Make an exact copy of all the entries, but do not reproduce the pictures.

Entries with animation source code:
..............................

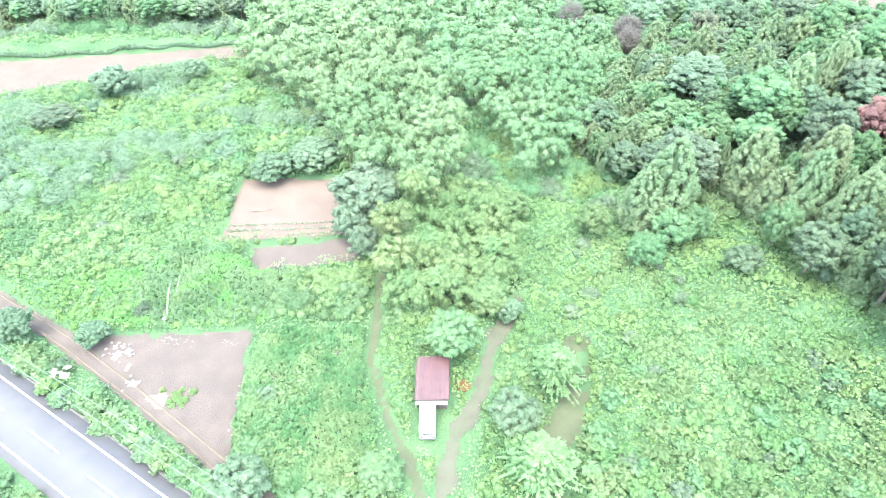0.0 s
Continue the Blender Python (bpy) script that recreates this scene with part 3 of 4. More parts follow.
BENDS = (1.2, 1.8, 2.4, 1.5, 2.0, 2.8)
bamboo_kinds = [(bamboo_culm(11.0, b), bamboo_leaves(11.0, b, 4, 62, 0.70)) for b in BENDS]
bamboo_fine = [(bamboo_culm(11.0, b), bamboo_leaves(11.0, b)) for b in BENDS]
bamboo_young = [(bamboo_culm(4.0, b), bamboo_leaves(4.0, b, 5, 60, 0.50)) for b in (0.8, 1.2, 1.6)]
bamboo_far = [(bamboo_culm(11.0, b), bamboo_leaves(11.0, b, 3, 20, 1.2)) for b in BENDS[:3]]
others = np.array([(x, y, r) for x, y, r in taken])


def clear_of_trees(p, k=0.7):
    return ~((p[:, None, 0] - others[None, :, 0]) ** 2 + (p[:, None, 1] - others[None, :, 1]) ** 2 < (k * others[None, :, 2]) ** 2).any(axis=1)


def place(v, x, y, z, ang, s, sz):
    c, q = math.cos(ang), math.sin(ang)
    return np.stack([x + s * (c * v[:, 0] - q * v[:, 1]), y + s * (q * v[:, 0] + c * v[:, 1]), z + sz * v[:, 2]], 1)


def bamboo_stand(name, label, spots, low, high, seed, leaf="bamboo", young=False):
    r = np.random.default_rng(seed)
    stems, leaves = Heap(), Heap()
    for x, y in spots:
        cv, (lv, lq, lt) = bamboo_far[r.integers(3)] if y > 118 else bamboo_fine[r.integers(6)] if 70 < x < 112 and y < 78 else bamboo_kinds[r.integers(6)]
        if young:
            cv, (lv, lq, lt) = bamboo_young[r.integers(3)]
        full = 4.0 if young else 11.0
        h = low + (high - low) * (0.6 * float(value_noise(x, y, 7, 8)) + 0.4 * r.random())
        z, ang, s = float(ground_z(x, y)) - 0.2, r.uniform(0, 6.283), r.uniform(0.80, 1.25) * (1.5 if y > 118 else 1.0)
        leaves.add(place(lv, x, y, z, ang, s, h / full), lq, lt)
        if y > 118:
            continue
        tv, tq = tube(cv[::2], [0.06, 0.055, 0.04, 0.01], 3)
        stems.add(place(tv, x, y, z, ang, s, h / full), tq)
    t = thing(name, label, "bamboo grove", kind="stuff")
    child("culms", stems.mesh("culms", [CULM]), t)
    child("leaves", leaves.mesh("leaves", [LEAF[leaf]], True), t)
    return t


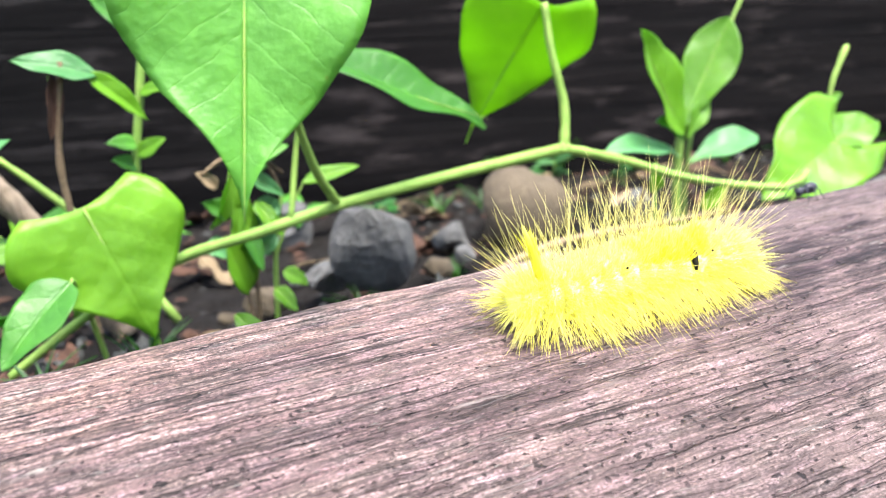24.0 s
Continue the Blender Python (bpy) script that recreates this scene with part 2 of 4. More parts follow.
def leafy(name, dark, light, veins=0.5, gloss=0.42, through=0.35):
    m, nt, b = material(name)
    info = nt.nodes.new("ShaderNodeObjectInfo")
    co = nt.nodes.new("ShaderNodeTexCoord")
    sp = nt.nodes.new("ShaderNodeSeparateXYZ")
    nt.links.new(co.outputs["Object"], sp.inputs[0])
    side = calc(nt, "ABSOLUTE", sp.outputs["X"])
    slant = calc(nt, "SUBTRACT", sp.outputs["Y"], calc(nt, "MULTIPLY", side, 0.9))
    slant = calc(nt, "ADD", slant, calc(nt, "MULTIPLY", grain(nt, place(nt, (1, 1, 1)), 120, 2, 0.5), 0.006))
    wave = calc(nt, "PINGPONG", calc(nt, "MULTIPLY", slant, 100.0), 0.38)
    rib = ramp(nt, calc(nt, "MULTIPLY", wave, 2.6), ((0.0, 1.0), (0.10, 0.0)))
    mid = ramp(nt, calc(nt, "MULTIPLY", side, 900.0), ((0.25, 1.0), (0.6, 0.0)))
    vein = calc(nt, "MAXIMUM", calc(nt, "MULTIPLY", rib, 0.22), calc(nt, "MULTIPLY", mid, 0.6))
    n1 = grain(nt, place(nt, (1, 1, 1)), 55, 4, 0.6)
    n2 = grain(nt, place(nt, (1, 1, 1)), 600, 4, 0.65)
    fac = calc(nt, "ADD", calc(nt, "MULTIPLY", n1, 0.7), calc(nt, "MULTIPLY", calc(nt, "SUBTRACT", info.outputs["Random"], 0.5), 0.35))
    col = mix(nt, ramp(nt, fac, ((0.2, 0.0), (0.62, 1.0))), dark, light)
    col = mix(nt, calc(nt, "MULTIPLY", vein, veins), col, tuple(min(1, c * 1.5 + 0.03) for c in light))
    spots = ramp(nt, grain(nt, place(nt, (1, 1, 1), loc=(1, 2, 0)), 260, 3, 0.7), ((0.70, 0.0), (0.76, 1.0)))
    col = mix(nt, calc(nt, "MULTIPLY", spots, 0.35), col, (0.16, 0.13, 0.03))
    nt.links.new(col, b.inputs["Base Color"])
    b.inputs["Roughness"].default_value = gloss
    b.inputs["Specular IOR Level"].default_value = 0.45
    pucker = grain(nt, place(nt, (1, 1, 1)), 210, 2, 0.5)
    relief(nt, b, calc(nt, "SUBTRACT", calc(nt, "ADD", calc(nt, "MULTIPLY", n2, 0.35), pucker), calc(nt, "MULTIPLY", vein, 0.5)), 0.5, 0.0012)
    t = nt.nodes.new("ShaderNodeBsdfTranslucent")
    nt.links.new(mix(nt, 0.5, col, tuple(min(1, c * 1.6) for c in light)), t.inputs["Color"])
    ms = node(nt, "ShaderNodeMixShader", Fac=through)
    nt.links.new(b.outputs[0], ms.inputs[1])
    nt.links.new(t.outputs[0], ms.inputs[2])
    nt.links.new(ms.outputs[0], nt.nodes["Material Output"].inputs["Surface"])
    return m


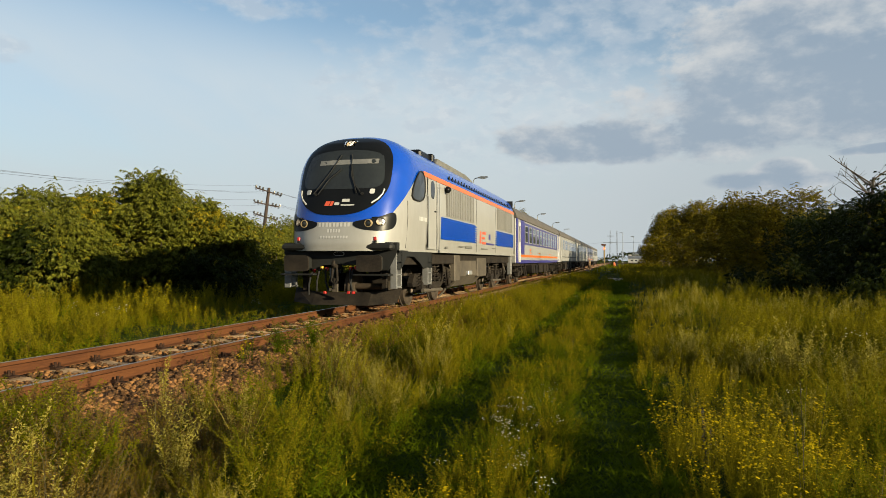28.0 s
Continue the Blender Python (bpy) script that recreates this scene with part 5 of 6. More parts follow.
def build_loco():
    L = tagged(empty("locomotive"), "blue and silver diesel locomotive with black windscreen mask and orange stripe", "locomotive")
    ts = [i / 36 for i in range(-36, 37)]
    # cab shell: silver below, blue above
    g = Geo().grid(lambda t, k: nose(t, 1.42 + (hem(t) - 1.42) * k), ts, [i / 12 for i in range(13)])
    cab = part("cab", pierce(g, 1.75), P_SILVER, L, smooth=True)
    g = Geo().grid(lambda t, k: nose(t, hem(t) + (4.315 - hem(t)) * (1 - (1 - k) ** 1.6)), ts, [i / 34 for i in range(35)])
    part("cab_blue_shell", pierce(g, 1.75), P_BLUE, cab, "glossy blue rounded cab front", smooth=True)
    # black mask with windscreen
    mask = []
    for i in range(64):
        a = 2 * math.pi * i / 64
        c, s = math.cos(a), math.sin(a)
        hz = 0.94 if s < 0 else 1.03
        mask.append((1.13 * math.copysign(abs(c) ** 0.80, c), 3.18 + hz * math.copysign(abs(s) ** (0.86 if s < 0 else 0.62), s)))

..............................

• **RESULT OF THIS TASK**:
0.0 s
Continue the Blender Python (bpy) script that recreates this scene with part 3 of 4. More parts follow.
BENDS = (1.2, 1.8, 2.4, 1.5, 2.0, 2.8)
bamboo_kinds = [(bamboo_culm(11.0, b), bamboo_leaves(11.0, b, 4, 62, 0.70)) for b in BENDS]
bamboo_fine = [(bamboo_culm(11.0, b), bamboo_leaves(11.0, b)) for b in BENDS]
bamboo_young = [(bamboo_culm(4.0, b), bamboo_leaves(4.0, b, 5, 60, 0.50)) for b in (0.8, 1.2, 1.6)]
bamboo_far = [(bamboo_culm(11.0, b), bamboo_leaves(11.0, b, 3, 20, 1.2)) for b in BENDS[:3]]
others = np.array([(x, y, r) for x, y, r in taken])


def clear_of_trees(p, k=0.7):
    return ~((p[:, None, 0] - others[None, :, 0]) ** 2 + (p[:, None, 1] - others[None, :, 1]) ** 2 < (k * others[None, :, 2]) ** 2).any(axis=1)


def place(v, x, y, z, ang, s, sz):
    c, q = math.cos(ang), math.sin(ang)
    return np.stack([x + s * (c * v[:, 0] - q * v[:, 1]), y + s * (q * v[:, 0] + c * v[:, 1]), z + sz * v[:, 2]], 1)


def bamboo_stand(name, label, spots, low, high, seed, leaf="bamboo", young=False):
    r = np.random.default_rng(seed)
    stems, leaves = Heap(), Heap()
    for x, y in spots:
        cv, (lv, lq, lt) = bamboo_far[r.integers(3)] if y > 118 else bamboo_fine[r.integers(6)] if 70 < x < 112 and y < 78 else bamboo_kinds[r.integers(6)]
        if young:
            cv, (lv, lq, lt) = bamboo_young[r.integers(3)]
        full = 4.0 if young else 11.0
        h = low + (high - low) * (0.6 * float(value_noise(x, y, 7, 8)) + 0.4 * r.random())
        z, ang, s = float(ground_z(x, y)) - 0.2, r.uniform(0, 6.283), r.uniform(0.80, 1.25) * (1.5 if y > 118 else 1.0)
        leaves.add(place(lv, x, y, z, ang, s, h / full), lq, lt)
        if y > 118:
            continue
        tv, tq = tube(cv[::2], [0.06, 0.055, 0.04, 0.01], 3)
        stems.add(place(tv, x, y, z, ang, s, h / full), tq)
    t = thing(name, label, "bamboo grove", kind="stuff")
    child("culms", stems.mesh("culms", [CULM]), t)
    child("leaves", leaves.mesh("leaves", [LEAF[leaf]], True), t)
    return t


24.0 s
Continue the Blender Python (bpy) script that recreates this scene with part 2 of 4. More parts follow.
def leafy(name, dark, light, veins=0.5, gloss=0.42, through=0.35):
    m, nt, b = material(name)
    info = nt.nodes.new("ShaderNodeObjectInfo")
    co = nt.nodes.new("ShaderNodeTexCoord")
    sp = nt.nodes.new("ShaderNodeSeparateXYZ")
    nt.links.new(co.outputs["Object"], sp.inputs[0])
    side = calc(nt, "ABSOLUTE", sp.outputs["X"])
    slant = calc(nt, "SUBTRACT", sp.outputs["Y"], calc(nt, "MULTIPLY", side, 0.9))
    slant = calc(nt, "ADD", slant, calc(nt, "MULTIPLY", grain(nt, place(nt, (1, 1, 1)), 120, 2, 0.5), 0.006))
    wave = calc(nt, "PINGPONG", calc(nt, "MULTIPLY", slant, 100.0), 0.38)
    rib = ramp(nt, calc(nt, "MULTIPLY", wave, 2.6), ((0.0, 1.0), (0.10, 0.0)))
    mid = ramp(nt, calc(nt, "MULTIPLY", side, 900.0), ((0.25, 1.0), (0.6, 0.0)))
    vein = calc(nt, "MAXIMUM", calc(nt, "MULTIPLY", rib, 0.22), calc(nt, "MULTIPLY", mid, 0.6))
    n1 = grain(nt, place(nt, (1, 1, 1)), 55, 4, 0.6)
    n2 = grain(nt, place(nt, (1, 1, 1)), 600, 4, 0.65)
    fac = calc(nt, "ADD", calc(nt, "MULTIPLY", n1, 0.7), calc(nt, "MULTIPLY", calc(nt, "SUBTRACT", info.outputs["Random"], 0.5), 0.35))
    col = mix(nt, ramp(nt, fac, ((0.2, 0.0), (0.62, 1.0))), dark, light)
    col = mix(nt, calc(nt, "MULTIPLY", vein, veins), col, tuple(min(1, c * 1.5 + 0.03) for c in light))
    spots = ramp(nt, grain(nt, place(nt, (1, 1, 1), loc=(1, 2, 0)), 260, 3, 0.7), ((0.70, 0.0), (0.76, 1.0)))
    col = mix(nt, calc(nt, "MULTIPLY", spots, 0.35), col, (0.16, 0.13, 0.03))
    nt.links.new(col, b.inputs["Base Color"])
    b.inputs["Roughness"].default_value = gloss
    b.inputs["Specular IOR Level"].default_value = 0.45
    pucker = grain(nt, place(nt, (1, 1, 1)), 210, 2, 0.5)
    relief(nt, b, calc(nt, "SUBTRACT", calc(nt, "ADD", calc(nt, "MULTIPLY", n2, 0.35), pucker), calc(nt, "MULTIPLY", vein, 0.5)), 0.5, 0.0012)
    t = nt.nodes.new("ShaderNodeBsdfTranslucent")
    nt.links.new(mix(nt, 0.5, col, tuple(min(1, c * 1.6) for c in light)), t.inputs["Color"])
    ms = node(nt, "ShaderNodeMixShader", Fac=through)
    nt.links.new(b.outputs[0], ms.inputs[1])
    nt.links.new(t.outputs[0], ms.inputs[2])
    nt.links.new(ms.outputs[0], nt.nodes["Material Output"].inputs["Surface"])
    return m


28.0 s
Continue the Blender Python (bpy) script that recreates this scene with part 5 of 6. More parts follow.
def build_loco():
    L = tagged(empty("locomotive"), "blue and silver diesel locomotive with black windscreen mask and orange stripe", "locomotive")
    ts = [i / 36 for i in range(-36, 37)]
    # cab shell: silver below, blue above
    g = Geo().grid(lambda t, k: nose(t, 1.42 + (hem(t) - 1.42) * k), ts, [i / 12 for i in range(13)])
    cab = part("cab", pierce(g, 1.75), P_SILVER, L, smooth=True)
    g = Geo().grid(lambda t, k: nose(t, hem(t) + (4.315 - hem(t)) * (1 - (1 - k) ** 1.6)), ts, [i / 34 for i in range(35)])
    part("cab_blue_shell", pierce(g, 1.75), P_BLUE, cab, "glossy blue rounded cab front", smooth=True)
    # black mask with windscreen
    mask = []
    for i in range(64):
        a = 2 * math.pi * i / 64
        c, s = math.cos(a), math.sin(a)
        hz = 0.94 if s < 0 else 1.03
        mask.append((1.13 * math.copysign(abs(c) ** 0.80, c), 3.18 + hz * math.copysign(abs(s) ** (0.86 if s < 0 else 0.62), s)))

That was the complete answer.